Planning on leaving the day of to see the eclipse? WSDOT says think again
TRI-CITIES, Wash. – With thousands of people coming to the area to see the eclipse, Washington Department of Transportation and Oregon Department of transportation said it won’t be just a one day trip for folks here who want to drive down to see it.
WSDOT and WSP are urging people to plan ahead, and expect heavy traffic delays.
"Please plan your trip in advance because there may be extra traffic," Trooper Chris Thorson said.
Transportation officials said going to see the eclipse is more than a one-day deal, and leaving the morning of the eclipse is not a good idea.
"If you try to go down just a couple hours before, you may get stuck in heavier traffic and miss the event," Thorson said.
Transportation officials said this is a several day event, you’ll want to get there early, stay through the weekend and into Monday, and even stay late.
If you try to hop on the freeway after the eclipse is over, WSDOT said you'll probably be sitting there a long time.
Meagan Lott, WSDOT spokesperson said it's important to know, hotels and campgrounds have already been booked a year in advance and no there's no camping allowed at rest stations.

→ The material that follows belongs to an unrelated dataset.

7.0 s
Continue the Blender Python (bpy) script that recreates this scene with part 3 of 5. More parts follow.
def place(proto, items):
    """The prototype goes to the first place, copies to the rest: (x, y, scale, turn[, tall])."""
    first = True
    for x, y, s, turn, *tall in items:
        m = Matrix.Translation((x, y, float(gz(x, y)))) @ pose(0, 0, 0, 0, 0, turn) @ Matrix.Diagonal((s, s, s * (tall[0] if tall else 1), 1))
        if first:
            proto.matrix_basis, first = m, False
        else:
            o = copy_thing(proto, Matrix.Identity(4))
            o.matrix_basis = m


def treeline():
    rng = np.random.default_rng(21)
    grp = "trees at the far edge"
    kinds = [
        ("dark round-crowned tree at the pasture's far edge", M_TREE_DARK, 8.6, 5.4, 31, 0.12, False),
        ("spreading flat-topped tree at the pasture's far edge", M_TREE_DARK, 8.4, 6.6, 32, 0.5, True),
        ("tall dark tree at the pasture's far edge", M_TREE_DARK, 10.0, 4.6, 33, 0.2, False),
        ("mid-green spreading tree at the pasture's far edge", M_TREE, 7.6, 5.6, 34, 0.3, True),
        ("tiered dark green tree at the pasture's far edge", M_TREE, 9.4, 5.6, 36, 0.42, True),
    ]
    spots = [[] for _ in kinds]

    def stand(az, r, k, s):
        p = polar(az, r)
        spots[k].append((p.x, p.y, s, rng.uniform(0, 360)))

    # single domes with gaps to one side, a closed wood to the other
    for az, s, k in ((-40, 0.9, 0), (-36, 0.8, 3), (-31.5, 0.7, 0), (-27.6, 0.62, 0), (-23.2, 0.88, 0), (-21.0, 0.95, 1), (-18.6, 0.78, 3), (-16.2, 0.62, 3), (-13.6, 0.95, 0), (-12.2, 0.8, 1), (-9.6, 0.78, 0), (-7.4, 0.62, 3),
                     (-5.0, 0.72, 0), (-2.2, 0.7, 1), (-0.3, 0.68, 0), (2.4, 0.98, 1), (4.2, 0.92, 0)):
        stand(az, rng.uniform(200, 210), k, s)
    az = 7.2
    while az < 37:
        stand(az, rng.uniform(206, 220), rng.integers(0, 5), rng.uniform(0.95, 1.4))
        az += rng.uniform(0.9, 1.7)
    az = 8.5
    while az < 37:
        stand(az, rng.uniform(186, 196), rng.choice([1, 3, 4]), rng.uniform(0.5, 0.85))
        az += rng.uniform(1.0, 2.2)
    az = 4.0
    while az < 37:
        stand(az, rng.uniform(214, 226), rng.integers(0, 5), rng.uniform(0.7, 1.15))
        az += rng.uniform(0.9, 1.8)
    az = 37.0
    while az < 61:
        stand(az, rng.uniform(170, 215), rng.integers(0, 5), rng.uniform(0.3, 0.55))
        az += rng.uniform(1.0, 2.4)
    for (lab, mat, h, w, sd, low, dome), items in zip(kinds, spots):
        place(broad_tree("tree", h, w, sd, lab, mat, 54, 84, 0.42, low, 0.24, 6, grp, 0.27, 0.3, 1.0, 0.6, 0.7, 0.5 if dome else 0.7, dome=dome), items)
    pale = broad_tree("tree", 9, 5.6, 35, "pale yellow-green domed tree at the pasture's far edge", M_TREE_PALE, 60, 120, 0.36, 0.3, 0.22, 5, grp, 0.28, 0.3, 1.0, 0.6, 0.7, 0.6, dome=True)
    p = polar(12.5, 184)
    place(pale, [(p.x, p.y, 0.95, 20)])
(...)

WDOT says I-5 between Vancouver, Washington into Portland is typically slow-going and regularly backs up for miles. Now imagine thousands more added into the mix, creating even longer delays.
Several Other highways could see unusual congestion, such as:
• I-82 – Benton County
• US 97 – Klickitat County
• SR 14 – Columbia River Gorge
• US 197 – Dallesport
• I-205 – Clark County to Portland
• SR 433 – The Lewis and Clark Bridge in Longview
• SR 4 – Longview to Naselle
• SR 401 – Naselle to Dismal Nitch
• US 101 – Ilwaco to Astoria
If you are traveling to see the solar eclipse, Lott suggests you bring extra things like water, a first aid kit, and any tools you might need in case you have car troubles along the way.
"Make sure your gas tank is full, make sure your car fluids are good with a good charged battery,” Thorson added. “There’s just some extra things to think about if you plan on heading out down into Oregon."
Transportation officials are also stressing safety on the road.
"The last thing we want you to do is to stop on the highway, park on the shoulders, use your cell phone to video while driving,” Thorson said.
Troopers said crews may need the shoulder in case of an emergency and your car could start a brush fire, so be sure to find a safe place for you and your family to watch this cosmic event.